Clips as scene scripts

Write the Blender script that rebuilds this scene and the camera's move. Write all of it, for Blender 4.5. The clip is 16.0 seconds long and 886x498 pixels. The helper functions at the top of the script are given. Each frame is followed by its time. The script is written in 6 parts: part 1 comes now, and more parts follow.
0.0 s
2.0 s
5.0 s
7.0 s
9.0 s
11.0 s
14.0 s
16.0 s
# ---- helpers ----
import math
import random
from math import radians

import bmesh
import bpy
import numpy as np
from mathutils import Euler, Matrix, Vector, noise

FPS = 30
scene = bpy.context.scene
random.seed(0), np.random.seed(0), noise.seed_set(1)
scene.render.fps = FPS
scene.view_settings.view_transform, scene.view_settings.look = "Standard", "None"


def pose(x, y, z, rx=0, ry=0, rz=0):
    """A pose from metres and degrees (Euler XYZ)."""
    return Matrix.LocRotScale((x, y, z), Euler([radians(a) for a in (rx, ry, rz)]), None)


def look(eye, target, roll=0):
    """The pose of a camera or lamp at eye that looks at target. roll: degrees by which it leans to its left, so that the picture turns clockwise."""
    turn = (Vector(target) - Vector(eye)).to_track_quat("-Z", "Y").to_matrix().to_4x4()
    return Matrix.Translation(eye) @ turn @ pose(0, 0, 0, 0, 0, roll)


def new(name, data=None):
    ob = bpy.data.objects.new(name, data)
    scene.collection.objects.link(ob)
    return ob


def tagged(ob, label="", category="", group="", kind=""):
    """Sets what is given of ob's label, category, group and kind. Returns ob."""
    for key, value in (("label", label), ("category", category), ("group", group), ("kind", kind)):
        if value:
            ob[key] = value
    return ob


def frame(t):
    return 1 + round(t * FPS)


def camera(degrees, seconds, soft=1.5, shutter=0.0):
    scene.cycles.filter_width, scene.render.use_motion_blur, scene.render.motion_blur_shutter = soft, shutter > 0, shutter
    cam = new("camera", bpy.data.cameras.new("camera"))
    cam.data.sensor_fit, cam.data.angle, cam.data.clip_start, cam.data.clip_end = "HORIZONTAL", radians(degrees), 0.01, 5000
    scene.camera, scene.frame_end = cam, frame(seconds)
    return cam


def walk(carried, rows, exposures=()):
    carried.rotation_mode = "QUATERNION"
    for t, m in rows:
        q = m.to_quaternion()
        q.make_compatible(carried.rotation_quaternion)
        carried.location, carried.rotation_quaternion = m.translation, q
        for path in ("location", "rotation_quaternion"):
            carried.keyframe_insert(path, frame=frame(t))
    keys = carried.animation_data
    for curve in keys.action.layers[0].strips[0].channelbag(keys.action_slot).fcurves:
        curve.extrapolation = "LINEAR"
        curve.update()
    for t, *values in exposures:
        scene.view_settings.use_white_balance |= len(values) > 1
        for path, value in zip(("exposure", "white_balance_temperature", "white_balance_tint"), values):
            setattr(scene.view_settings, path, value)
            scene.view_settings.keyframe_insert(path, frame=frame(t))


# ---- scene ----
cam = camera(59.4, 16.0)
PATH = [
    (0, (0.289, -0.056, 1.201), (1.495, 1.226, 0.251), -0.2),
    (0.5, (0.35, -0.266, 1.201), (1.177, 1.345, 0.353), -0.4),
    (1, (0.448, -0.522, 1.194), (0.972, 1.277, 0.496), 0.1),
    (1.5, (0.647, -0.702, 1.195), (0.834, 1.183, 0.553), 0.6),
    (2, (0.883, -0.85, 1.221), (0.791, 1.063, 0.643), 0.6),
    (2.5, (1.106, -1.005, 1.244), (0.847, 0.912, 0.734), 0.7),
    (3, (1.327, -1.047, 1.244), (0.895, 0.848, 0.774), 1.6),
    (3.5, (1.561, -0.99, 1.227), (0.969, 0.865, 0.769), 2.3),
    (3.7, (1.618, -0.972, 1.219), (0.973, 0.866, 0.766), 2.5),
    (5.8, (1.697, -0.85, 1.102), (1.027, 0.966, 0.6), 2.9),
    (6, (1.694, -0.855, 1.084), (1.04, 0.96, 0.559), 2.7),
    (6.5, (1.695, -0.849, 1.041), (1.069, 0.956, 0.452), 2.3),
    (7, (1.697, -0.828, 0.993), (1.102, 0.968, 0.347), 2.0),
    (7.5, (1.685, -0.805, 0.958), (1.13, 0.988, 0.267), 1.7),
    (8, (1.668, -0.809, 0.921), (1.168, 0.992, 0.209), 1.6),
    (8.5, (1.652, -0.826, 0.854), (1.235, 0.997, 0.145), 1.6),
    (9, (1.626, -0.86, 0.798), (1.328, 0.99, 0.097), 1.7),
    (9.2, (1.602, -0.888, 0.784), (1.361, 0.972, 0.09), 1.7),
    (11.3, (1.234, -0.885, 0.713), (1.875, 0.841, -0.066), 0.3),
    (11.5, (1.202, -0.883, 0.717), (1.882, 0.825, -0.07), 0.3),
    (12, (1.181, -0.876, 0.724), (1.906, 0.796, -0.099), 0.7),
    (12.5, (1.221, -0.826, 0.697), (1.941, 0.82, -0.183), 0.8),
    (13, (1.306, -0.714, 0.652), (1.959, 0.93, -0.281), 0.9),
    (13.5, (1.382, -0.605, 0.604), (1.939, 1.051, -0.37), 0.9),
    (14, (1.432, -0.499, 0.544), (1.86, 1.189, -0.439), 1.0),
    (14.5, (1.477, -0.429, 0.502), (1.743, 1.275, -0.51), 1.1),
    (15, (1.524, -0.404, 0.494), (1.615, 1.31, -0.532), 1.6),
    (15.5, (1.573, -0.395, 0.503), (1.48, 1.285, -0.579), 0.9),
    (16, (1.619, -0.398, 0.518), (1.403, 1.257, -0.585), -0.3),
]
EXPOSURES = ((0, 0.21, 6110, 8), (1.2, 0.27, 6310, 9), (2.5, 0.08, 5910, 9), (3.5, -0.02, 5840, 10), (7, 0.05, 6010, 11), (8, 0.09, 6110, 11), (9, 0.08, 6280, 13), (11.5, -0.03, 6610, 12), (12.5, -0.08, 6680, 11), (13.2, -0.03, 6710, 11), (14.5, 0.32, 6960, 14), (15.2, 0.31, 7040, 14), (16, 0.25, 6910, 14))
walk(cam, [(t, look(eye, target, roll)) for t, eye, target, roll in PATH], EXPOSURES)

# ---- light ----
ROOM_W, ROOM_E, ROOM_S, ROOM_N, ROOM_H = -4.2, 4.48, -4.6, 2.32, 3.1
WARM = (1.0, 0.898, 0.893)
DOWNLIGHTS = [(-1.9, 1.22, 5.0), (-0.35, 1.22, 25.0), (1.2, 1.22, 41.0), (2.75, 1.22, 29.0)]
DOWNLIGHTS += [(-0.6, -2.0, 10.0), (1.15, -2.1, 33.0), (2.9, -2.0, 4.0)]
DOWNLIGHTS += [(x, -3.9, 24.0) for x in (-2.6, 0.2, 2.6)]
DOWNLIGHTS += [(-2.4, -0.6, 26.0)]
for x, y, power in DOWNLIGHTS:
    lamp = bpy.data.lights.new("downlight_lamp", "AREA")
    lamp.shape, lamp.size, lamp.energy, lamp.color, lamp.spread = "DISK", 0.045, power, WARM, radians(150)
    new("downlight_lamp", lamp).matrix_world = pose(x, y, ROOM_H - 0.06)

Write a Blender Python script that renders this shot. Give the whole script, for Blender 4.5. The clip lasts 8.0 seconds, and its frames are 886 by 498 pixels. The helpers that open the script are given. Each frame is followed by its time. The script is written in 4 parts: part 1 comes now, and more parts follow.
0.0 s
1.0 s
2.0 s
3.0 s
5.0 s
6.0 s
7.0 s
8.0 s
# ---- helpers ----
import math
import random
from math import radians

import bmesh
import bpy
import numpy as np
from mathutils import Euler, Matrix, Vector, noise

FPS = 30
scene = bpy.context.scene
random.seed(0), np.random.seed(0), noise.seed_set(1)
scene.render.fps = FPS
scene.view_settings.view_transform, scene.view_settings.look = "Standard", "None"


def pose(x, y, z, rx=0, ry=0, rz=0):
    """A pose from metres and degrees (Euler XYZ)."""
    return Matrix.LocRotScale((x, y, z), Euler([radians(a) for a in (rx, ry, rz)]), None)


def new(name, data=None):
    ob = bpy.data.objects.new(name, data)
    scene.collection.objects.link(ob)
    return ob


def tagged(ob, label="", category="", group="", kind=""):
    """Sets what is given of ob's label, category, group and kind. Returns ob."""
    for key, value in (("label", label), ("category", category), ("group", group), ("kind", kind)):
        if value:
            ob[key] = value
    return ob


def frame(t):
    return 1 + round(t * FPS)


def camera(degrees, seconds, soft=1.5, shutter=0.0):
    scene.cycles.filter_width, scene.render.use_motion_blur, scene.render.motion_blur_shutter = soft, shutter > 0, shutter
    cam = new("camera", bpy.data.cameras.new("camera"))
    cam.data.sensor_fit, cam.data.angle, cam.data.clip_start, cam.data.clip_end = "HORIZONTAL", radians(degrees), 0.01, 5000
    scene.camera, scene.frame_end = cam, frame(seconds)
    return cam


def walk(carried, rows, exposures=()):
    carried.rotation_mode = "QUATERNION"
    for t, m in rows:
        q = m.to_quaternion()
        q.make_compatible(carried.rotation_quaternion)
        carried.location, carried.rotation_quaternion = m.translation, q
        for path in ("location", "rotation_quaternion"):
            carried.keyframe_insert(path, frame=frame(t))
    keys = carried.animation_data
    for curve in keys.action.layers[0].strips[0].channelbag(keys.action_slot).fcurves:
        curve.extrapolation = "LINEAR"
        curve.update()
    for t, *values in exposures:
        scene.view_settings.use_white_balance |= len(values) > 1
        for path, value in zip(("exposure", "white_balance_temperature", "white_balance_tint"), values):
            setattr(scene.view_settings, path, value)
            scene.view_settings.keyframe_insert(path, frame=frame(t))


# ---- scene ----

- _WRITTEN INSTRUCTION_
Return each line of the data that contains the string "part".

- _RIGHT ANSWER_
Write the Blender script that rebuilds this scene and the camera's move. Write all of it, for Blender 4.5. The clip is 16.0 seconds long and 886x498 pixels. The helper functions at the top of the script are given. Each frame is followed by its time. The script is written in 6 parts: part 1 comes now, and more parts follow.
Write a Blender Python script that renders this shot. Give the whole script, for Blender 4.5. The clip lasts 8.0 seconds, and its frames are 886 by 498 pixels. The helpers that open the script are given. Each frame is followed by its time. The script is written in 4 parts: part 1 comes now, and more parts follow.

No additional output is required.